Coal’s skyrocketing prices could last years on Russia disruption
Coal’s remarkable rise from a fuel left for dead to one of the world’s hottest commodities is likely to last for years.
Europe’s plans to wean itself off Russian fuels will support the coal market in two distinct ways, both of which should keep prices of seaborne cargoes inflated for the near future, according to Fitch Solutions analysts.
The EU’s ban on Russian coal that begins this month will boost demand for imports from other countries like Indonesia and even Australia. Meanwhile, plans to replace Russian pipeline gas imports with liquefied natural gas shipments will leave less fuel for other nations, forcing them to use more coal.

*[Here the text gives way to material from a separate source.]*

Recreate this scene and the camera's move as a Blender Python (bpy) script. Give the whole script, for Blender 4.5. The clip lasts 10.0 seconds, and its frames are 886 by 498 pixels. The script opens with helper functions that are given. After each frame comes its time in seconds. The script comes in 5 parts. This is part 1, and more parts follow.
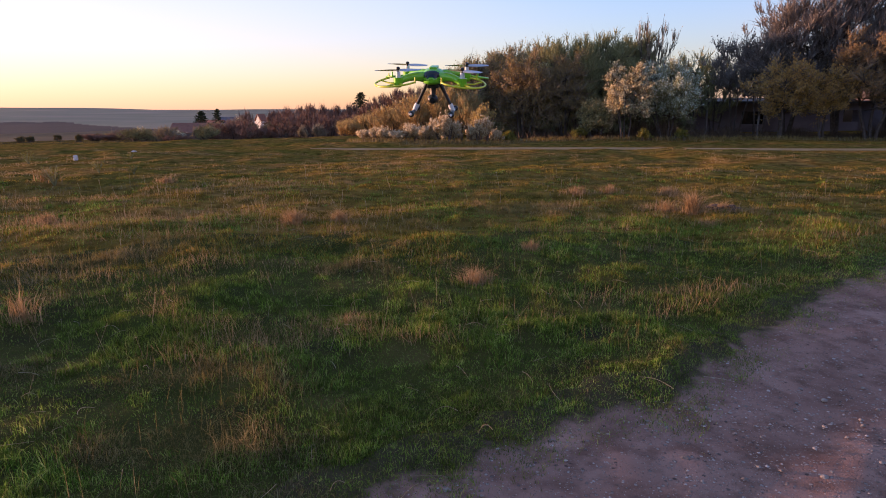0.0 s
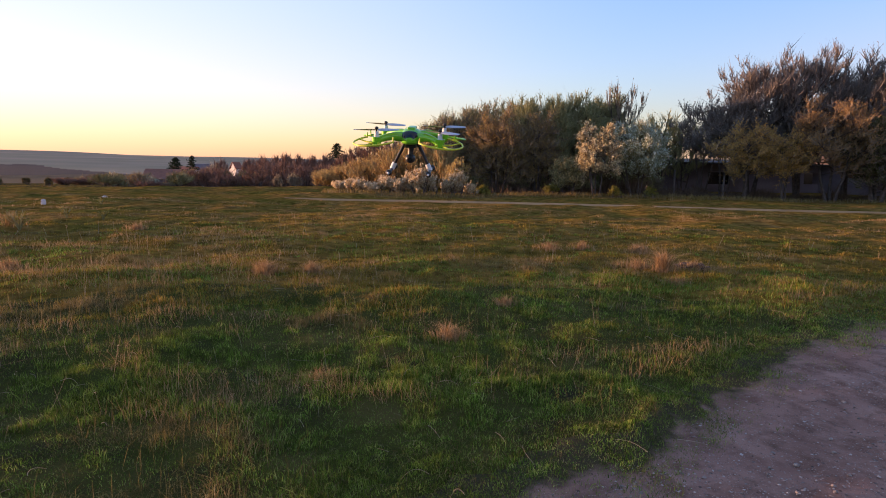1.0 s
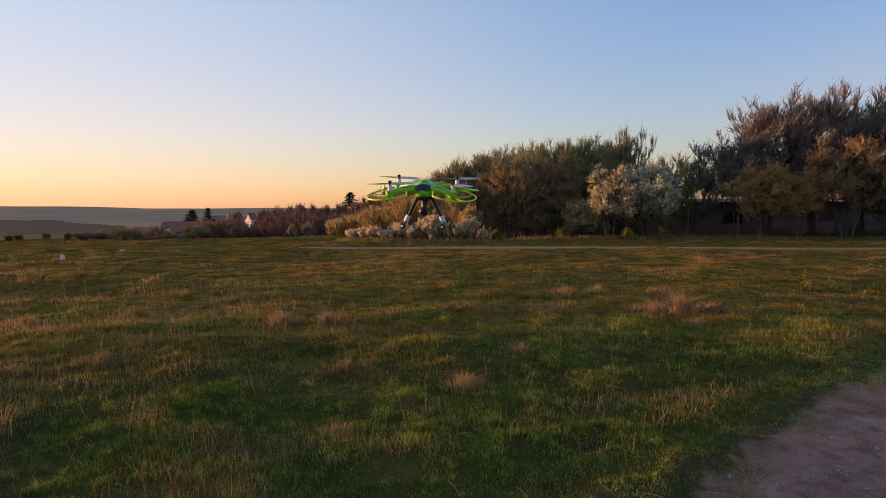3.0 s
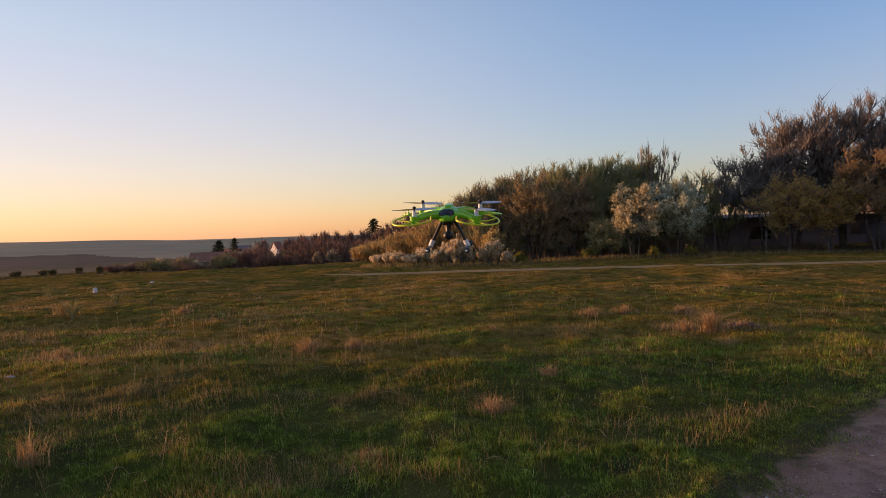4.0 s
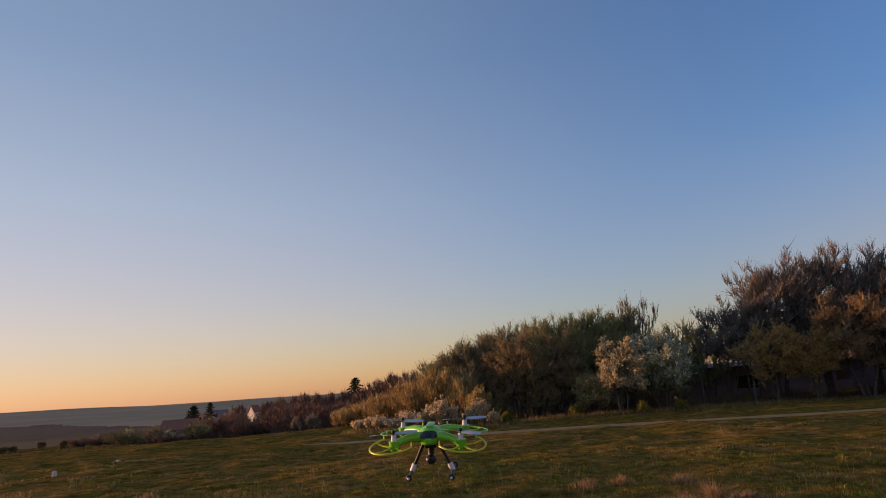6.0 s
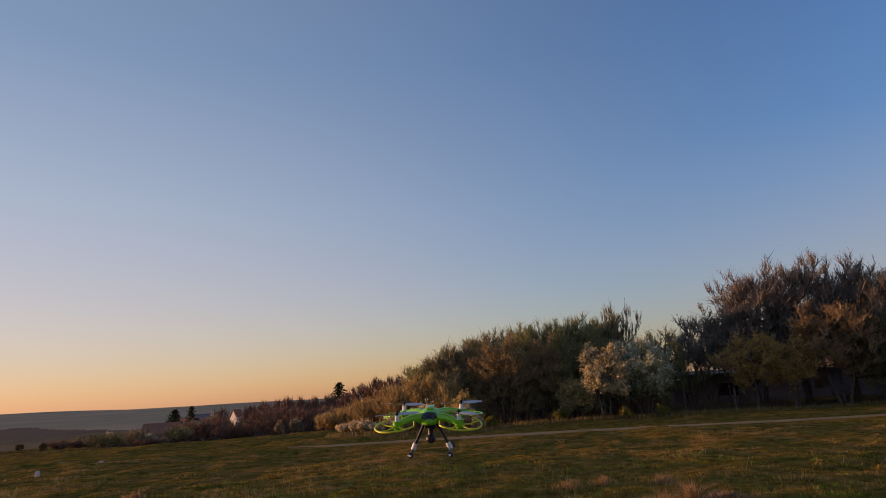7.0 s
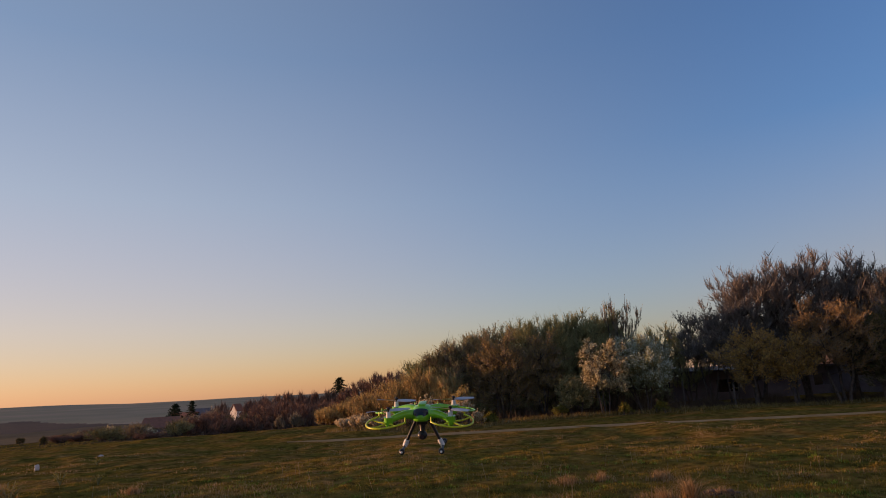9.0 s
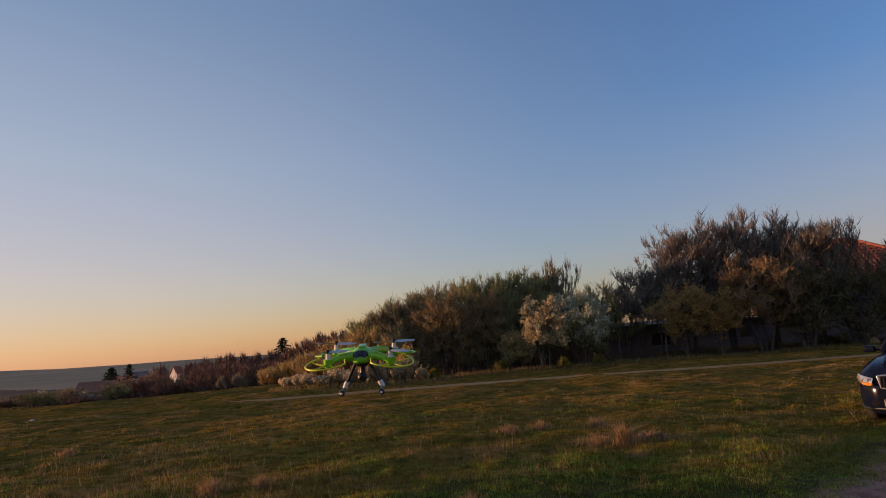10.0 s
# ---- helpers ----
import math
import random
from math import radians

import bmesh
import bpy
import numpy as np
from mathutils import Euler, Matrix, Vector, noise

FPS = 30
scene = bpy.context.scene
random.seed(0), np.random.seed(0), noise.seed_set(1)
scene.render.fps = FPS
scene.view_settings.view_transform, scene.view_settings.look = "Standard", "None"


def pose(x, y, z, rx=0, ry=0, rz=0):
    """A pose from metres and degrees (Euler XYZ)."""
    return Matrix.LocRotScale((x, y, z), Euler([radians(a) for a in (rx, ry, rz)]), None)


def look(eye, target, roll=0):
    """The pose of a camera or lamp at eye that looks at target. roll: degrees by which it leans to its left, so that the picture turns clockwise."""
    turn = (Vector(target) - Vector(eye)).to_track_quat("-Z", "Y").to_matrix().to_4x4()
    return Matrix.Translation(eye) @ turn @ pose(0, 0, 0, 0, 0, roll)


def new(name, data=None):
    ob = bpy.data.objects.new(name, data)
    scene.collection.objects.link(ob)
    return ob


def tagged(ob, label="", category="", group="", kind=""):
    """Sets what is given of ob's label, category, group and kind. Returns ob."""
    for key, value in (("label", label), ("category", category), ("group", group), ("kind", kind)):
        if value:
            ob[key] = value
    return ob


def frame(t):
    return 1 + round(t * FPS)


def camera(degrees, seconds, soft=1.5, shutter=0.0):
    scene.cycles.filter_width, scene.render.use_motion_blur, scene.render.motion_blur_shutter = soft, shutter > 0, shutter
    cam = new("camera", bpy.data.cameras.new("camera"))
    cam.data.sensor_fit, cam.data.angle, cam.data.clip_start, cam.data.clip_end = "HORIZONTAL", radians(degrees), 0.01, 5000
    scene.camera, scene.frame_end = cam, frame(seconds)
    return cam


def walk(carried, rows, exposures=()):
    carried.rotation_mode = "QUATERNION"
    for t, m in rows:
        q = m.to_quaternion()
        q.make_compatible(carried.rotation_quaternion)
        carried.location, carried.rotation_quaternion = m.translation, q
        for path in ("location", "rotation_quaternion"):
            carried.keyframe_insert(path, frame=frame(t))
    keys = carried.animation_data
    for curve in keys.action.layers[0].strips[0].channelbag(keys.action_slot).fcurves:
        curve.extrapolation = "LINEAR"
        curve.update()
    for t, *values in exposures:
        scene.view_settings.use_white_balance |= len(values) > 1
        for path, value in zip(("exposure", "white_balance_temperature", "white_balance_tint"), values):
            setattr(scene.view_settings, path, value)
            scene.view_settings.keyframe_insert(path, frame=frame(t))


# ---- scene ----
cam = camera(69.49, 10.0, soft=1.0)
PATH = [
    (0.0, pose(0.017, -0.023, 1.454, 77.63, 0.26, 1.45)),
    (0.5, pose(0.018, 0.004, 1.470, 79.62, -0.95, 0.09)),
    (1.0, pose(0.008, -0.005, 1.481, 82.25, -1.21, -0.75)),
    (1.5, pose(0.010, 0.001, 1.503, 85.31, -1.14, -1.03)),
    (2.0, pose(0.015, -0.007, 1.507, 86.77, -1.51, -1.46)),
    (2.2, pose(0.017, -0.013, 1.496, 87.22, -1.23, -1.67)),
    (3.3, pose(-0.007, 0.016, 1.511, 86.13, 1.21, 1.44)),
    (3.5, pose(-0.012, 0.010, 1.514, 87.31, 1.80, 2.00)),
    (4.0, pose(-0.000, -0.023, 1.506, 88.49, 1.82, 2.42)),
    (4.5, pose(0.008, -0.028, 1.511, 87.66, 1.47, 2.29)),
    (5.0, pose(0.012, 0.085, 1.671, 91.99, 4.78, 2.10)),
    (5.5, pose(0.009, 0.089, 1.766, 98.23, 3.34, 1.36)),
    (5.7, pose(0.026, 0.112, 1.764, 101.56, 3.59, 1.42)),
    (7.0, pose(-0.050, -0.124, 1.675, 102.58, 3.28, -0.45)),
    (7.5, pose(-0.009, -0.000, 1.642, 98.40, 3.63, 0.29)),
    (8.0, pose(-0.007, 0.032, 1.672, 99.19, 3.15, 0.95)),
    (8.5, pose(0.003, 0.089, 1.695, 99.85, 2.26, -0.78)),
    (9.0, pose(-0.016, -0.106, 1.677, 102.18, 3.08, -0.43)),
    (9.5, pose(-0.041, -0.027, 1.665, 99.08, 3.23, -4.78)),
    (10.0, pose(-0.001, -0.081, 1.607, 98.30, 4.02, -5.34)),
]
EXPOSURES = [(0.0, 2.95, 5750, 31), (0.5, 3.08, 5850, 31), (1.0, 3.02, 5950, 26), (2.0, 2.77, 6200, 25), (3.5, 2.55, 6600, 24), (5.0, 2.55, 6650, 24), (5.5, 2.27, 6500, 25), (7.0, 2.04, 6500, 25), (10.0, 2.04, 6500, 25)]
walk(cam, PATH, EXPOSURES)

# ---- light ----
SUN_AZ = -76.0      # degrees from the line of sight (y), negative to the left
SUN_EL = 1.6
world = bpy.data.worlds.new("evening_sky")
scene.world = world
world.use_nodes = True
wn = world.node_tree
sky = wn.nodes.new("ShaderNodeTexSky")
sky.sky_type = "NISHITA"
sky.sun_disc = False
sky.sun_elevation = radians(SUN_EL)
sky.sun_rotation = radians(SUN_AZ)
sky.altitude = 100.0
sky.air_density = 1.0
sky.dust_density = 0.5
sky.ozone_density = 3.0
haze = wn.nodes.new("ShaderNodeHueSaturation")
haze.inputs["Value"].default_value = 0.88
wn.links.new(sky.outputs[0], haze.inputs["Color"])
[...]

Fitch “substantially” lifted its Asian thermal coal price forecast for this year and beyond. It now expects the fuel loaded at Australia’s Newcastle port to average $320 a ton this year and $246 a ton on average from 2022 to 2026, up from previous outlooks of $230 and $159, respectively.
Asian coal prices hit a record earlier this year after Russia’s invasion of Ukraine exacerbated an already tight market. Miners are struggling to keep up with the surge in demand as utilities rush to secure fuel.
Shifting forward curves on coal futures markets also indicates that high prices will last. A December 2026 contract for Newcastle coal is priced at $233.15 a ton, up from $111.15 at the start of this year and $80.80 at the start of 2021.